03 November 2004

Systems

The recent election here in the US had me thinking about some of the problems that I've observed with the systems that operate here. The electoral process is my first target here. It amazes me that a country as wealthy as the US, still struggles with things that I would have thought were solved problems. The electoral process here is really screwed up, a fact that I'm starting to see highlighted more and more in the news media. For a start, there's the antiquated electoral college system. I'm not 100% sure of its origins, but I imagine that it would have made sense a couple of hundred years ago, but seems a bit silly to an outsider in this day and age. Personally, I find the Westminster system of the party that wins the most seats winning government the easiest to understand. The voting system here is also weird. The person who gets the most votes wins, regardless of whether they have a majority. In Oz, we have preferential voting, which basically means that people vote in order for who they like, and the candidate who gets the least votes, gets their second preference re-allocated. This goes on until someone gts a majority. Our system appears very similar to what is know here as Instant Runoff Voting (IRV) (a much sexier name than "optional preferential"). My second target is the general law enforcement system. Back home in Oz we basically have two police forces. Each state has a police department that looks after all matters of policing and there's also a federal police force, that takes care of cross-state issues, drug running, border enforcement and lots of stuff I probably have no idea of.

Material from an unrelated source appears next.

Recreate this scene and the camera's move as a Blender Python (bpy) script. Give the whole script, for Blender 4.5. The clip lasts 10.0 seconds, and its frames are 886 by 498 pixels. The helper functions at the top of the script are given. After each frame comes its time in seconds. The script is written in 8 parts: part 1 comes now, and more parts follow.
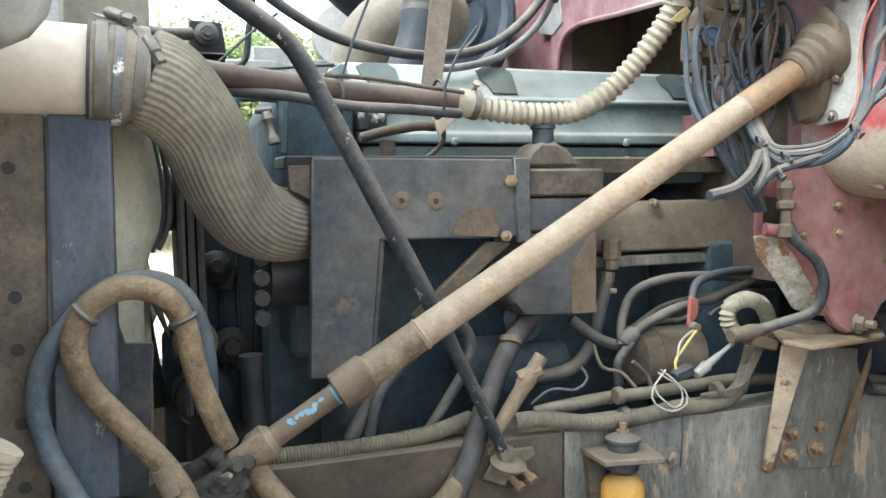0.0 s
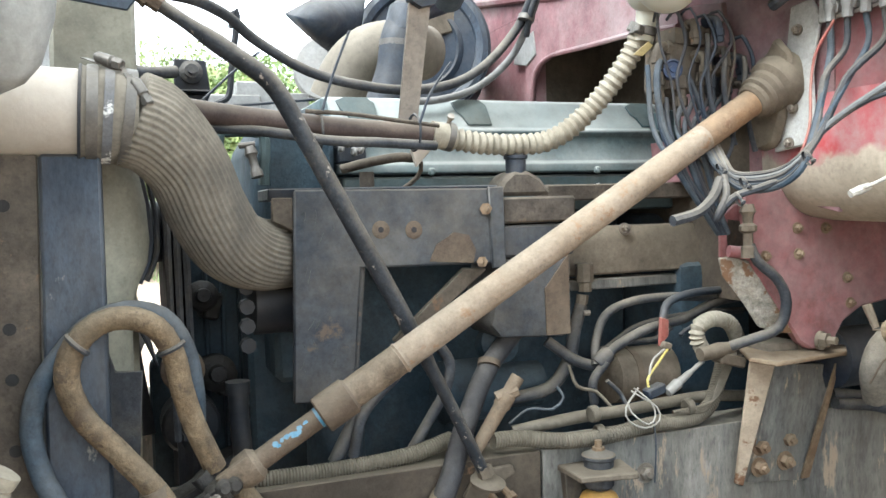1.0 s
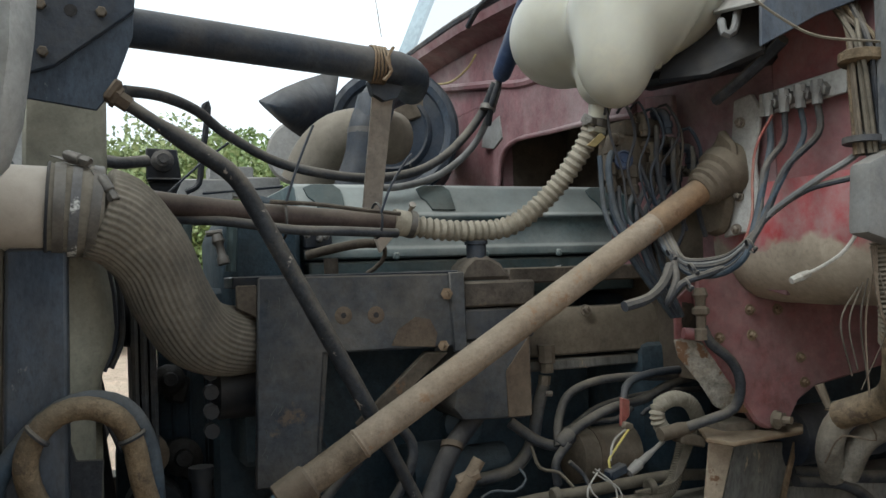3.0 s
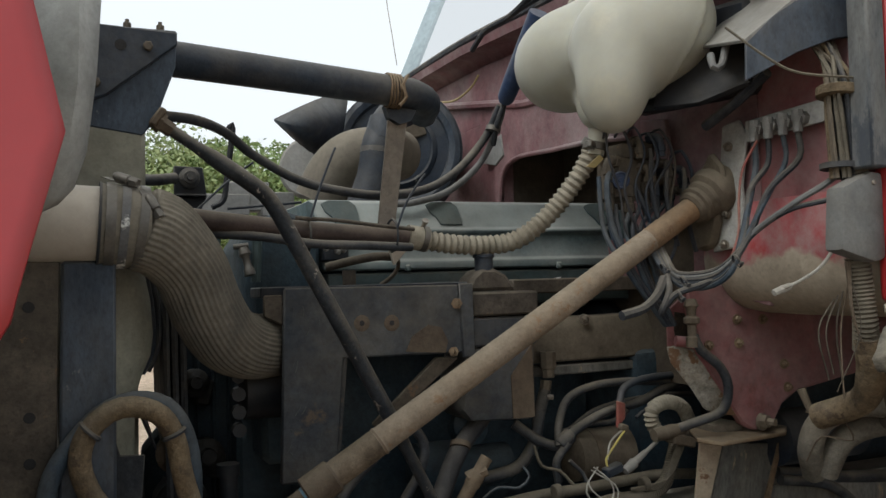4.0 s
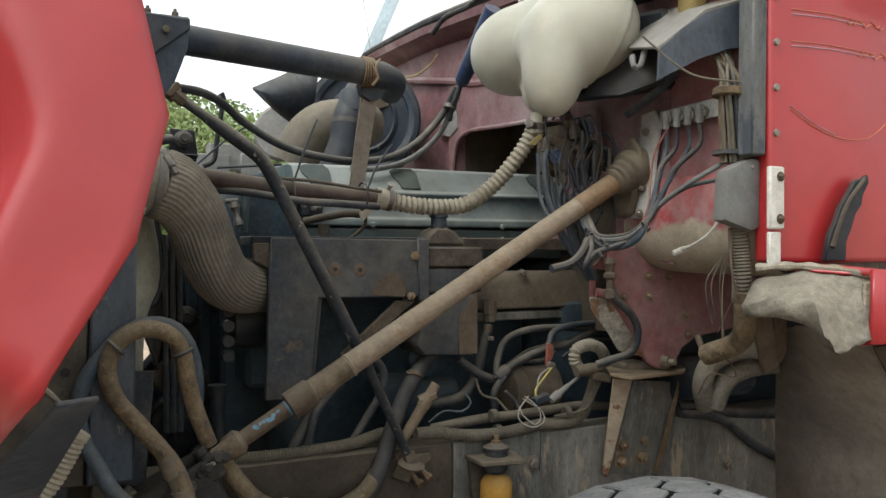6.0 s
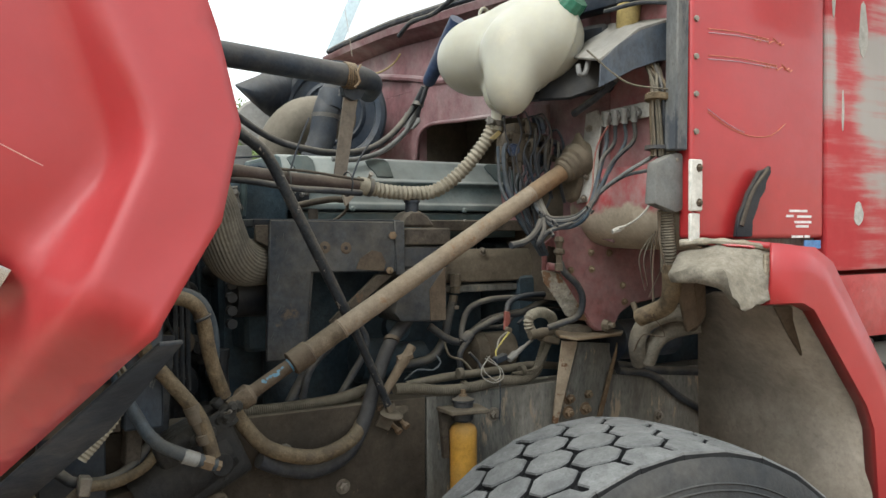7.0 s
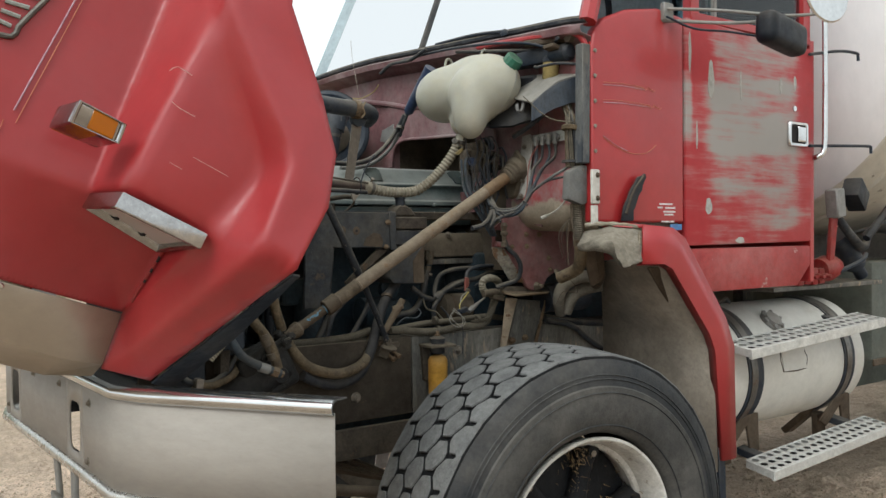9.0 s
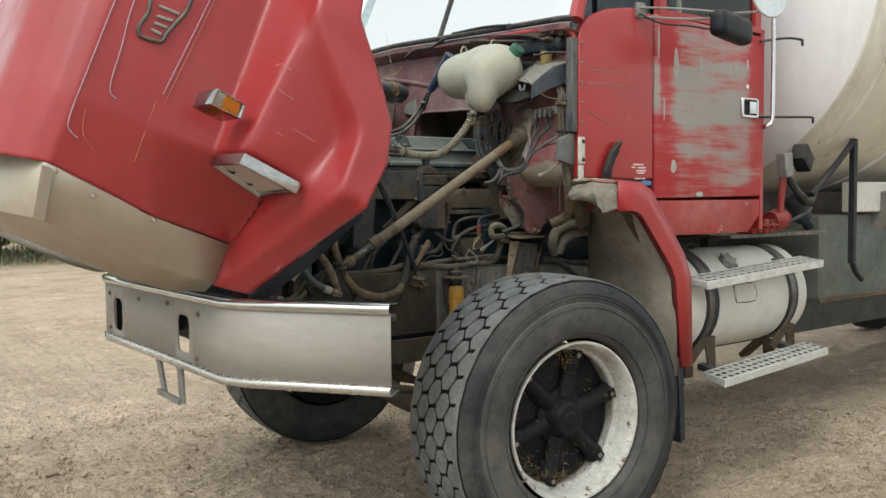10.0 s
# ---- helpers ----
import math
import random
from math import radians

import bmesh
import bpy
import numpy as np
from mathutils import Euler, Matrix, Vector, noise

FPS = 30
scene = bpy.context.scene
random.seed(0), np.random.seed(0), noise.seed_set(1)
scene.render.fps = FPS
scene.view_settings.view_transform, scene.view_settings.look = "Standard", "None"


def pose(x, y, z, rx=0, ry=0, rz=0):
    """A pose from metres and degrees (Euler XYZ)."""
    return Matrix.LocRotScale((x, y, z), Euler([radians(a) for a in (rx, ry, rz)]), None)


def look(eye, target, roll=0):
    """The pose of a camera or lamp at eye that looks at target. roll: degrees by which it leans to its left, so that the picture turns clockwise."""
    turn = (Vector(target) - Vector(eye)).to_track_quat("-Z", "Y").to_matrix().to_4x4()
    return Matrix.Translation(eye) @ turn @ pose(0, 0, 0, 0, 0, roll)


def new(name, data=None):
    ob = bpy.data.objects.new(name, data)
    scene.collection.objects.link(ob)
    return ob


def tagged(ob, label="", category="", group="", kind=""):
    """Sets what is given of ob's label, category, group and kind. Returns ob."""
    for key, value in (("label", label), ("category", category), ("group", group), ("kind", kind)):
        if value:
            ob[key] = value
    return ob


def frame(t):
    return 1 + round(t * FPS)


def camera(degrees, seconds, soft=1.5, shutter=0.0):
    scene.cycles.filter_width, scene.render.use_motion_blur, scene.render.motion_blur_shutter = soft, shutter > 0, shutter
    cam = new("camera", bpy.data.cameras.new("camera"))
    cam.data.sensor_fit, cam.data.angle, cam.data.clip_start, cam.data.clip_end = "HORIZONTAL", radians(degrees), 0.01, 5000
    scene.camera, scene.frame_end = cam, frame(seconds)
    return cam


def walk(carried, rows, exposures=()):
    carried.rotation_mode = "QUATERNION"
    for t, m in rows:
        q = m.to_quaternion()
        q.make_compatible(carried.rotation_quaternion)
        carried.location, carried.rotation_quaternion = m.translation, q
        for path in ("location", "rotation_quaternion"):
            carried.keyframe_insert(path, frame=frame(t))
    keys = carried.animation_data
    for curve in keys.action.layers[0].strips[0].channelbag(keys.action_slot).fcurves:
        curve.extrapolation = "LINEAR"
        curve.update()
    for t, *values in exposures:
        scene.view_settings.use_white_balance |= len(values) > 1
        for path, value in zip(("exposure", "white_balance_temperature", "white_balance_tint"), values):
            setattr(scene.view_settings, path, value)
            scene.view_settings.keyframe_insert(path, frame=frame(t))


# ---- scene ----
cam = camera(55.8, 10.0)
PATH = [
    (0, (0.802, 0.855, 1.477), (1.49, 2.726, 1.321), -0.7),
    (0.5, (0.8, 0.825, 1.479), (1.454, 2.713, 1.384), -1.2),
    (1, (0.795, 0.803, 1.484), (1.518, 2.665, 1.385), -1.6),
    (1.5, (0.799, 0.788, 1.495), (1.568, 2.633, 1.446), -1.9),
    (2, (0.802, 0.777, 1.494), (1.542, 2.635, 1.469), -2.1),
    (2.5, (0.807, 0.766, 1.505), (1.533, 2.63, 1.523), -1.8),
    (3, (0.816, 0.755, 1.51), (1.579, 2.603, 1.573), -1.9),
    (3.2, (0.812, 0.748, 1.509), (1.575, 2.594, 1.601), -2.0),
    (4.3, (0.699, 0.622, 1.517), (1.509, 2.449, 1.592), -1.2),
    (4.5, (0.665, 0.589, 1.518), (1.526, 2.394, 1.578), -1.3),
    (5, (0.631, 0.521, 1.525), (1.549, 2.297, 1.558), -0.6),
    (6.3, (0.594, 0.371, 1.491), (1.482, 2.163, 1.476), 0.4),
    (6.5, (0.568, 0.316, 1.493), (1.46, 2.106, 1.47), 0.7),
    (7, (0.419, 0.225, 1.486), (1.439, 1.945, 1.447), -0.2),
    (7.5, (0.307, 0.089, 1.498), (1.33, 1.806, 1.443), -0.1),
    (8, (0.239, -0.113, 1.477), (1.261, 1.606, 1.425), 0.0),
    (8.2, (0.202, -0.204, 1.474), (1.228, 1.512, 1.432), -0.0),
    (8.5, (0.113, -0.267, 1.467), (1.152, 1.442, 1.44), -0.3),
    (8.8, (-0.074, -0.367, 1.442), (1.037, 1.295, 1.405), -0.4),
    (9, (-0.151, -0.42, 1.441), (1.003, 1.214, 1.403), -0.5),
    (9.5, (-0.39, -0.666, 1.421), (0.778, 0.957, 1.371), -0.1),
    (10, (-0.653, -0.972, 1.383), (0.505, 0.655, 1.27), -0.6),
]
EXPOSURES = [(0, 1.99, 5750, 5), (0.5, 2.06, 5750, 5), (1, 2.0, 5750, 5), (1.5, 1.6, 5750, 5), (2, 1.33, 5750, 5), (2.5, 0.69, 5800, 5), (3.2, 0.16, 5900, 5), (4.5, -0.21, 6250, 8), (5.2, 0.07, 6250, 8), (6.3, 0.48, 6200, 6), (7.5, 0.66, 6150, 5), (8.5, 0.15, 6150, 5), (9, 0.04, 6150, 5), (10, 0.07, 6250, 3)]
walk(cam, [(t, look(eye, target, roll)) for t, eye, target, roll in PATH], EXPOSURES)

# ---- light: bright overcast sky, one wide soft sun ----
world = bpy.data.worlds.new("overcast")
scene.world = world
world.use_nodes = True
wn, wl = world.node_tree.nodes, world.node_tree.links
sky = wn.new("ShaderNodeTexSky")
sky.sky_type = "NISHITA"
sky.sun_disc = False
sky.sun_elevation = radians(48)
sky.sun_rotation = radians(247)
sky.air_density, sky.dust_density, sky.ozone_density = 1.0, 6.0, 1.0
pale = wn.new("ShaderNodeHueSaturation")
pale.inputs["Saturation"].default_value = 0.22
pale.inputs["Value"].default_value = 1.15
wl.new(sky.outputs[0], pale.inputs["Color"])
cloud = wn.new("ShaderNodeMix")
cloud.data_type = "RGBA"
cloud.inputs[0].default_value = 0.75
cloud.inputs[7].default_value = (8.6, 8.75, 8.8, 1)
wl.new(pale.outputs[0], cloud.inputs[6])
wl.new(cloud.outputs[2], wn["Background"].inputs["Color"])
wn["Background"].inputs["Strength"].default_value = 0.15
sun_data = bpy.data.lights.new("sun", "SUN")
sun_data.energy, sun_data.angle, sun_data.color = 1.55, radians(26), (1.0, 0.98, 0.95)
sun = new("sun", sun_data)
sun.matrix_world = look((-9.0, -3.8, 11.0), (0, 0, 0))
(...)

Contrast that with the US. In the Northern Virginia area, we have lots of different police forces, seemingly unable to cooperate. We have park police, state police, town police, highway police, airport police, tollway police and I'm sure there's at least 14 more that I've missed. So when I got my car insurance card in the mail the other day and I read that the first step in reporting an accident was to call the police, I thought "which one?". Given the number of separate agencies, is it no wonder that the events that lead to 9/11 happened here. America is full of minor bureaucracies that all compete for power at the expense of the people they purport to represent. Surely this is a solved problem too.